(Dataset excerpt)
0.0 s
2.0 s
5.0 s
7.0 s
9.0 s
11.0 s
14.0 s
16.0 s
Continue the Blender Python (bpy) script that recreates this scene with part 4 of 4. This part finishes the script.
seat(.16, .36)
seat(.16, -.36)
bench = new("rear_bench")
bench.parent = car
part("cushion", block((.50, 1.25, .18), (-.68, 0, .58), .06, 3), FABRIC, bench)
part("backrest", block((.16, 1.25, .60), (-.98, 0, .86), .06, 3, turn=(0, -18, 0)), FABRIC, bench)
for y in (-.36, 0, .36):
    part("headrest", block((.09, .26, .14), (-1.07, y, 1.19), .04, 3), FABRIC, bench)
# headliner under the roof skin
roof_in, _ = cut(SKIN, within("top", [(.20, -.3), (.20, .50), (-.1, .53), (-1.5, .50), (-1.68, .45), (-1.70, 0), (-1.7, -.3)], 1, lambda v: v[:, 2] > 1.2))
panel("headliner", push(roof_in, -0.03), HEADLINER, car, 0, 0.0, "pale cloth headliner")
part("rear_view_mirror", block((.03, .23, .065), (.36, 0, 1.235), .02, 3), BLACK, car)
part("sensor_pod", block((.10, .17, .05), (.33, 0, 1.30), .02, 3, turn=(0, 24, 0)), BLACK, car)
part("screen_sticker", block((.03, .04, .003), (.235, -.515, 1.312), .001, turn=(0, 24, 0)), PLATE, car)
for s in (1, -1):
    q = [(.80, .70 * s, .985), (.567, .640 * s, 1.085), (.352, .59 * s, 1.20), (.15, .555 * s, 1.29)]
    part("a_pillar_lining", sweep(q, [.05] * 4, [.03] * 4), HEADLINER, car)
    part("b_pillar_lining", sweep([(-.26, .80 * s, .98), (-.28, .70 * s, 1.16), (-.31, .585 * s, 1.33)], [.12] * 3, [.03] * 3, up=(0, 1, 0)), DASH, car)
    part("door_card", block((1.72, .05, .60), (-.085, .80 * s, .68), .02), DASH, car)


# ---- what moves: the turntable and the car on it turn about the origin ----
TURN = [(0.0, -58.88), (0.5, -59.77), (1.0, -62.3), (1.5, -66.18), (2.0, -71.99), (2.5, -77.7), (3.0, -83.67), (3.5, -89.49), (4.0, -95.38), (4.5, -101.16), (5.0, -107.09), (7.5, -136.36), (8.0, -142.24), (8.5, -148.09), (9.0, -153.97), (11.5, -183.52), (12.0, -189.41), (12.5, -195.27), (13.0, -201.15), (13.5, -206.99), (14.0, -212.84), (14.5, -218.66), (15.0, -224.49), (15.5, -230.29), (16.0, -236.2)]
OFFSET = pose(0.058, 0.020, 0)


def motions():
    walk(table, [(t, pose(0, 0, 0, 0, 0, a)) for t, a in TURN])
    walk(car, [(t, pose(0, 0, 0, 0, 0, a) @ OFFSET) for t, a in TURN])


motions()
==
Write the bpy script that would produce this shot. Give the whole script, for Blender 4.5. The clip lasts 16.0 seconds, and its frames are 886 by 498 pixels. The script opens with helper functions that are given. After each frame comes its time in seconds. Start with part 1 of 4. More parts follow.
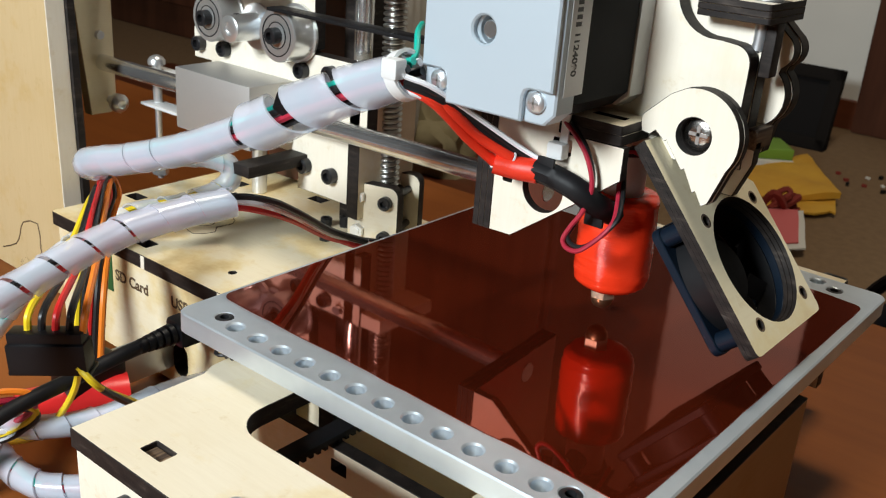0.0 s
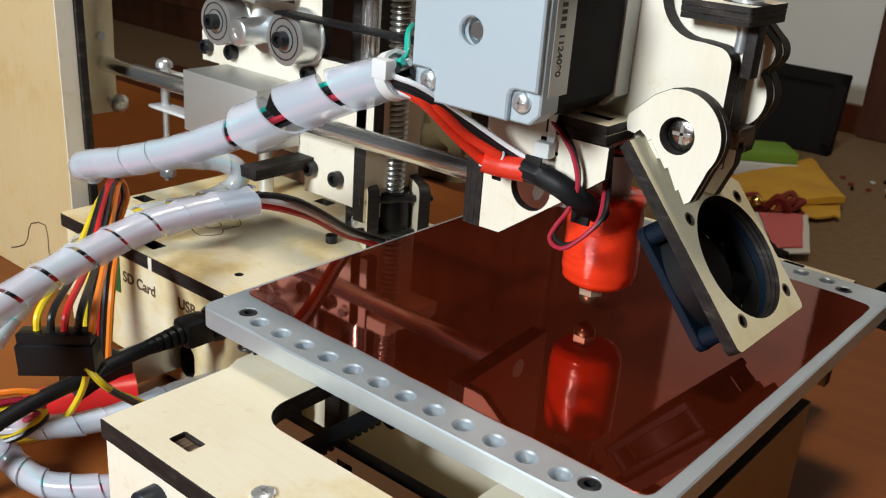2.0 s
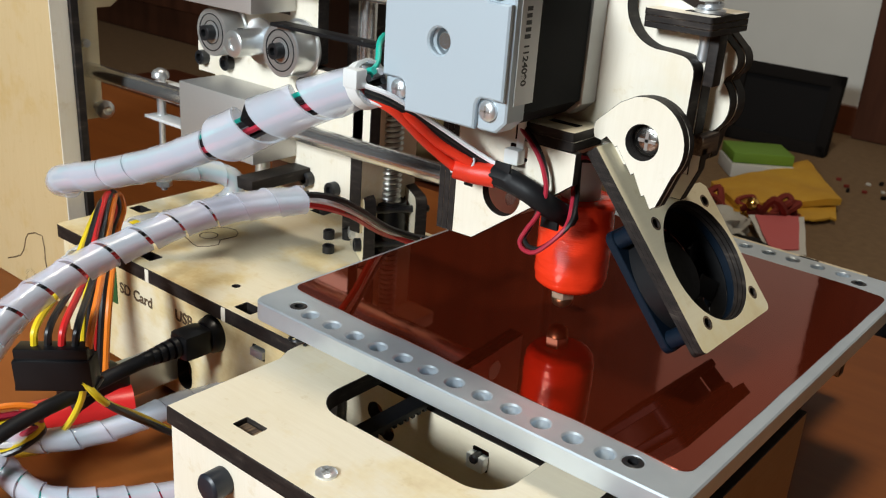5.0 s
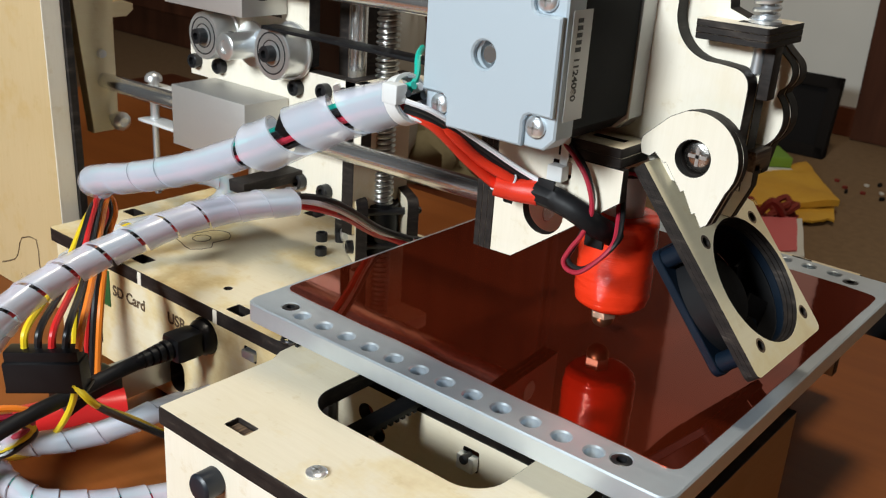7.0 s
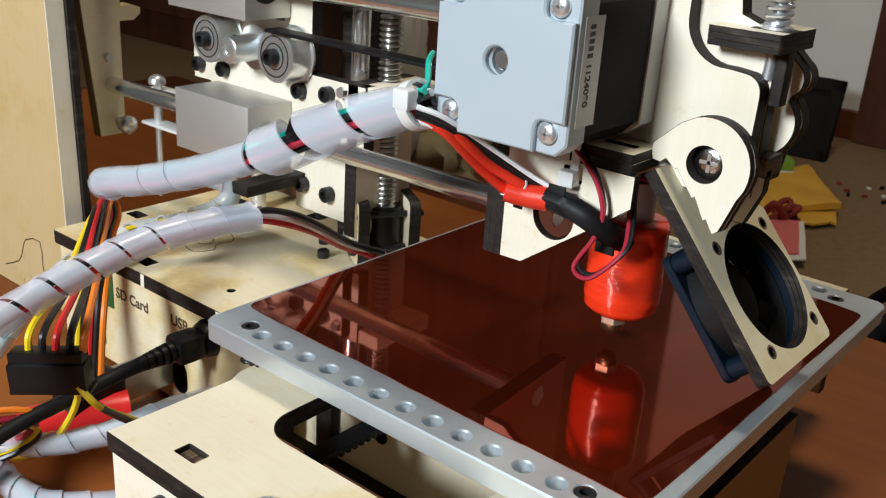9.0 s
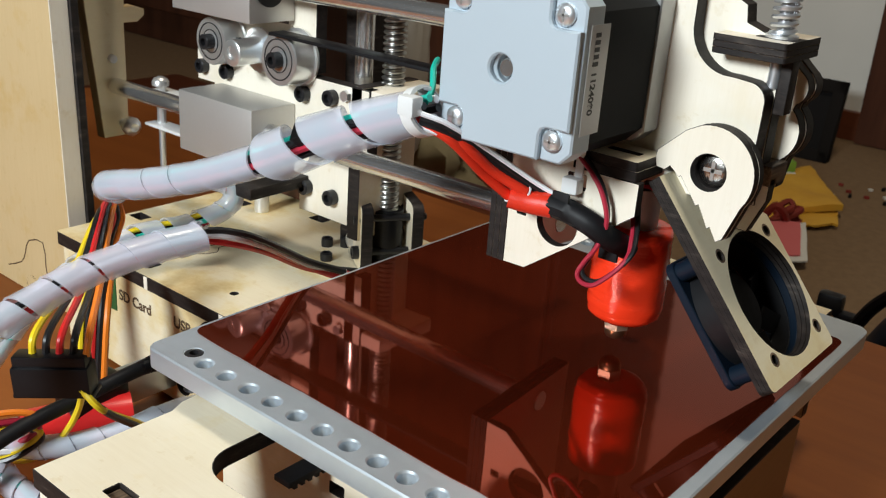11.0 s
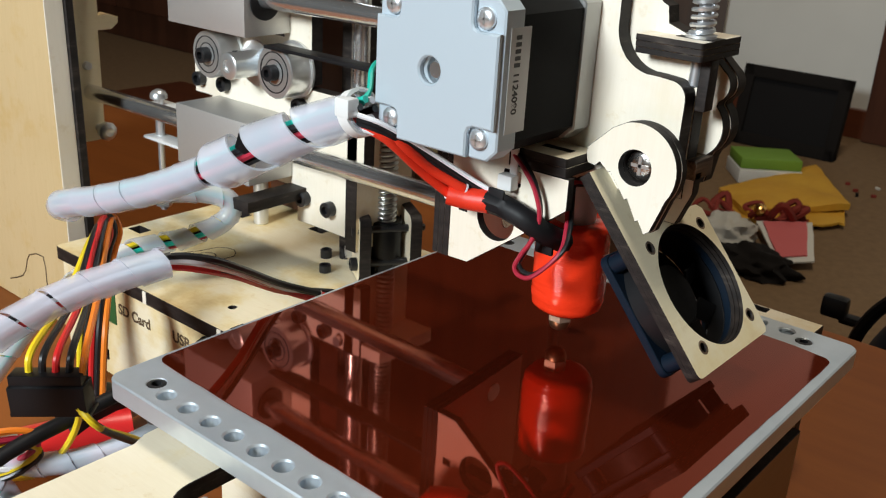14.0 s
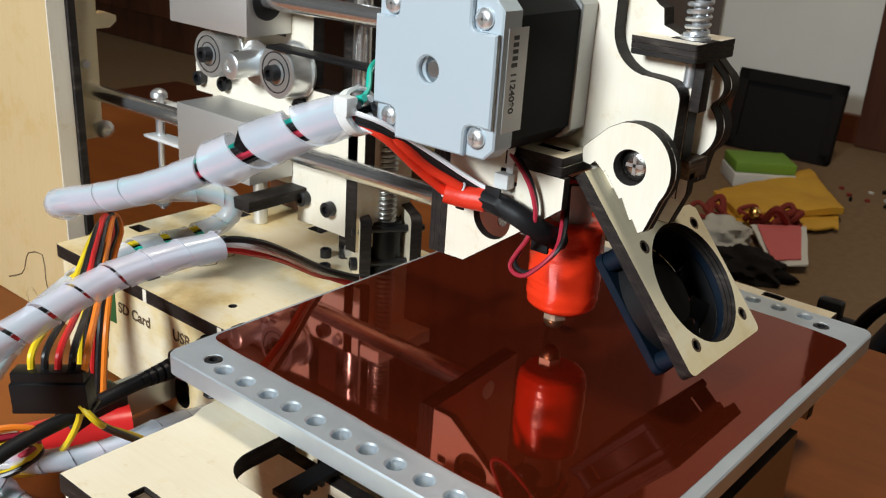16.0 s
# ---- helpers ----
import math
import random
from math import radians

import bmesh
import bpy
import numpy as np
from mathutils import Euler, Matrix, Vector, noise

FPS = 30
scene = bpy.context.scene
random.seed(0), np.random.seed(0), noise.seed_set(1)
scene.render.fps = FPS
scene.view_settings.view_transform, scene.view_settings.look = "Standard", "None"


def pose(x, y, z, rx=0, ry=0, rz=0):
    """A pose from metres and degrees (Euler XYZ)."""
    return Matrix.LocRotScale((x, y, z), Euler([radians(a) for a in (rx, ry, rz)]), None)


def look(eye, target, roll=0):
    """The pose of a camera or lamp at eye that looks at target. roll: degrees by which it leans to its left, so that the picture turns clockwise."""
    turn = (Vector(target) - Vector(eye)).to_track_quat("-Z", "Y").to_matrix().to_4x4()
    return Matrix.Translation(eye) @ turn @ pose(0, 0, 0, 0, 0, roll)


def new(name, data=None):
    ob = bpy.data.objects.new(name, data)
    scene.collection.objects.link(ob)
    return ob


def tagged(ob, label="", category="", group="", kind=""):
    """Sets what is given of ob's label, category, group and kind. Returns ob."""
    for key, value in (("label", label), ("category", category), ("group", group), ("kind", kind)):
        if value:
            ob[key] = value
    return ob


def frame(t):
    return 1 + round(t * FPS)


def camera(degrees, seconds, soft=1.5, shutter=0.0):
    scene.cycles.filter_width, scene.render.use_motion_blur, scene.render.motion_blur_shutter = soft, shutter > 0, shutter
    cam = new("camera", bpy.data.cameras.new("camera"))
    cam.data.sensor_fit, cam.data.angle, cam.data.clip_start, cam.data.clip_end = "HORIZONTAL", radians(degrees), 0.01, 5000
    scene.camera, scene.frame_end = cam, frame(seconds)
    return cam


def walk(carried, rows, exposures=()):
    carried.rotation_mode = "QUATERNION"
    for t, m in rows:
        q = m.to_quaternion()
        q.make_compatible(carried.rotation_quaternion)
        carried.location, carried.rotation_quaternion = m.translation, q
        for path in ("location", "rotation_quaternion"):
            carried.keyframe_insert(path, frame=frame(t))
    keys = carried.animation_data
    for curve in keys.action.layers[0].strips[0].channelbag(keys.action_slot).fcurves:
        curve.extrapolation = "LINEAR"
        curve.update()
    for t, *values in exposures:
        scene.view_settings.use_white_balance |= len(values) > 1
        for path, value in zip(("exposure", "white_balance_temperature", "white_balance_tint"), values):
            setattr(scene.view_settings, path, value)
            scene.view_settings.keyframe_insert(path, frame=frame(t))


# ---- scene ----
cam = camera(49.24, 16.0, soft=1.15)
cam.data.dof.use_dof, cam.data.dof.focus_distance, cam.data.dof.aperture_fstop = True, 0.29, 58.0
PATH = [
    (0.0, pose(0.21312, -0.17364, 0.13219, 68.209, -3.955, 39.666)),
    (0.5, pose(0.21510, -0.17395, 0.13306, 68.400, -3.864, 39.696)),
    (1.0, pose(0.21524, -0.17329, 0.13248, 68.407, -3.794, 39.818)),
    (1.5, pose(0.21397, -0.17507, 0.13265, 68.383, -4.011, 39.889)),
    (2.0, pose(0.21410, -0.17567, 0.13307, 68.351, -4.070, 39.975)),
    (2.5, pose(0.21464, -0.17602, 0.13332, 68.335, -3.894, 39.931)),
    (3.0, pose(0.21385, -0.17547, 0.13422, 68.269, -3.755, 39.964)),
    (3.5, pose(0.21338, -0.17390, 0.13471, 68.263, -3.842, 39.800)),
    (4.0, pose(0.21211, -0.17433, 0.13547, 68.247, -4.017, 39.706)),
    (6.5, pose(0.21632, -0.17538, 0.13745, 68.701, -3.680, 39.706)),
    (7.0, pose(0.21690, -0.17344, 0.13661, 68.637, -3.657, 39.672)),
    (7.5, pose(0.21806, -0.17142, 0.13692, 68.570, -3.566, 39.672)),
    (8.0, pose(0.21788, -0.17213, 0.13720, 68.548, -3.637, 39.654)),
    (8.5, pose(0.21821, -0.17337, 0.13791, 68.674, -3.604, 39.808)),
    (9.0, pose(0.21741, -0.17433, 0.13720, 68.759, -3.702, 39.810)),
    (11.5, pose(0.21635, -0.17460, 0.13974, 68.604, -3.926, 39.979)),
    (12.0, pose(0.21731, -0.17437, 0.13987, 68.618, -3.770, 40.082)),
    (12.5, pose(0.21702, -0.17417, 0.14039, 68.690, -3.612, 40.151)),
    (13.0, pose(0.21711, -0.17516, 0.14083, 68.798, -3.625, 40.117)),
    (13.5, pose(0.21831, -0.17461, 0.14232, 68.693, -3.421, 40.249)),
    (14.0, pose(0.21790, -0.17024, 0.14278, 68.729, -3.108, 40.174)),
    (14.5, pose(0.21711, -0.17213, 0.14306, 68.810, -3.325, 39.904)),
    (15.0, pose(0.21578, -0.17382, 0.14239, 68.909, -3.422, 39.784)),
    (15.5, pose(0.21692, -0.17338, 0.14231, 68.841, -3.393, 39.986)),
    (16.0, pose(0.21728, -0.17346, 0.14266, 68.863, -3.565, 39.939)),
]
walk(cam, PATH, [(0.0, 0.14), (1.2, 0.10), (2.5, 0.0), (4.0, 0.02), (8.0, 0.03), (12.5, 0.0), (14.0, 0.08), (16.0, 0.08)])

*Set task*
The lines to be given again exactly are those from the one containing "for t, *values" up to and including the one containing "setattr(scene.view_settings, path, value)".

*The solution*
    for t, *values in exposures:
        scene.view_settings.use_white_balance |= len(values) > 1
        for path, value in zip(("exposure", "white_balance_temperature", "white_balance_tint"), values):
            setattr(scene.view_settings, path, value)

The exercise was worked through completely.